▶ Work to do
Reproduce the records below in full and word for word, excluding pictures.

Entries with animation source code:
<<<<

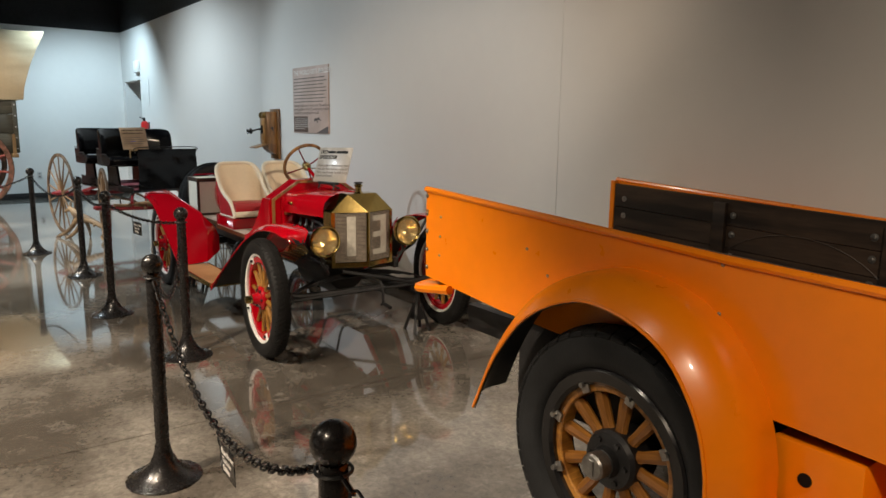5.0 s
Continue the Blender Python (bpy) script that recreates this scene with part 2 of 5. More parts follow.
TRUNK_CLOTH = mat("ivory_trunk_panel", (0.80, 0.76, 0.66), 0.5, 0, 0.05, 4, 0.1, 120)
TRUNK_EDGE = mat("dark_trunk_binding", (0.07, 0.055, 0.042), 0.42, 0.3, 0.35, 12, 0.2, 50)
LINO = mat("tan_linoleum", (0.52, 0.27, 0.12), 0.4, 0, 0.08, 7, 0.06, 60)
WALL = mat("grey_white_wall_paint", (0.66, 0.645, 0.62), 0.62, 0, 0.02, 0.9, 0.06, 160)
DARK_CEILING = mat("black_ceiling_paint", (0.012, 0.012, 0.013), 0.85, 0, 0.2, 2)
BASEBOARD = mat("black_vinyl_base", (0.012, 0.012, 0.013), 0.4, 0, 0.15, 3)
JOINT = mat("dark_joint", (0.03, 0.027, 0.024), 0.8, 0, 0.2, 20)
PLASTIC_WHITE = mat("white_plastic", (0.75, 0.75, 0.73), 0.4, 0, 0.03, 8)
SIGN_FACE = mat("mottled_beige_card", (0.50, 0.46, 0.40), 0.36, 0, 0.10, 7, 0, 1, 0.2, second=(0.68, 0.64, 0.57))
SIGN_TAN = mat("mottled_tan_card", (0.46, 0.30, 0.18), 0.4, 0, 0.10, 7, 0, 1, 0.1, second=(0.60, 0.42, 0.27))
POSTER_FACE = mat("pink_grey_panel", (0.50, 0.38, 0.33), 0.42, 0, 0.05, 3, second=(0.58, 0.45, 0.40))
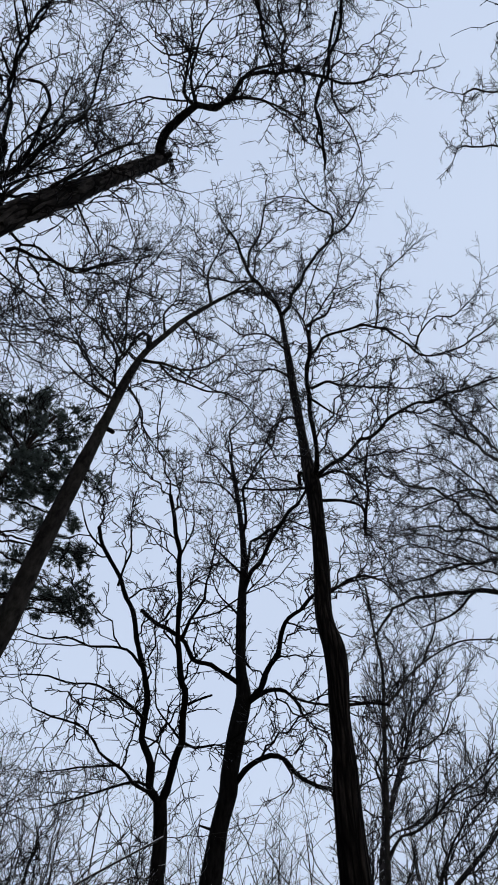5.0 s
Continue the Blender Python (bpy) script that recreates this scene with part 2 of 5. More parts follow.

>>>>

▶ Solution below
5.0 s
Continue the Blender Python (bpy) script that recreates this scene with part 2 of 5. More parts follow.
TRUNK_CLOTH = mat("ivory_trunk_panel", (0.80, 0.76, 0.66), 0.5, 0, 0.05, 4, 0.1, 120)
TRUNK_EDGE = mat("dark_trunk_binding", (0.07, 0.055, 0.042), 0.42, 0.3, 0.35, 12, 0.2, 50)
LINO = mat("tan_linoleum", (0.52, 0.27, 0.12), 0.4, 0, 0.08, 7, 0.06, 60)
WALL = mat("grey_white_wall_paint", (0.66, 0.645, 0.62), 0.62, 0, 0.02, 0.9, 0.06, 160)
DARK_CEILING = mat("black_ceiling_paint", (0.012, 0.012, 0.013), 0.85, 0, 0.2, 2)
BASEBOARD = mat("black_vinyl_base", (0.012, 0.012, 0.013), 0.4, 0, 0.15, 3)
JOINT = mat("dark_joint", (0.03, 0.027, 0.024), 0.8, 0, 0.2, 20)
PLASTIC_WHITE = mat("white_plastic", (0.75, 0.75, 0.73), 0.4, 0, 0.03, 8)
SIGN_FACE = mat("mottled_beige_card", (0.50, 0.46, 0.40), 0.36, 0, 0.10, 7, 0, 1, 0.2, second=(0.68, 0.64, 0.57))
SIGN_TAN = mat("mottled_tan_card", (0.46, 0.30, 0.18), 0.4, 0, 0.10, 7, 0, 1, 0.1, second=(0.60, 0.42, 0.27))
POSTER_FACE = mat("pink_grey_panel", (0.50, 0.38, 0.33), 0.42, 0, 0.05, 3, second=(0.58, 0.45, 0.40))
5.0 s
Continue the Blender Python (bpy) script that recreates this scene with part 2 of 5. More parts follow.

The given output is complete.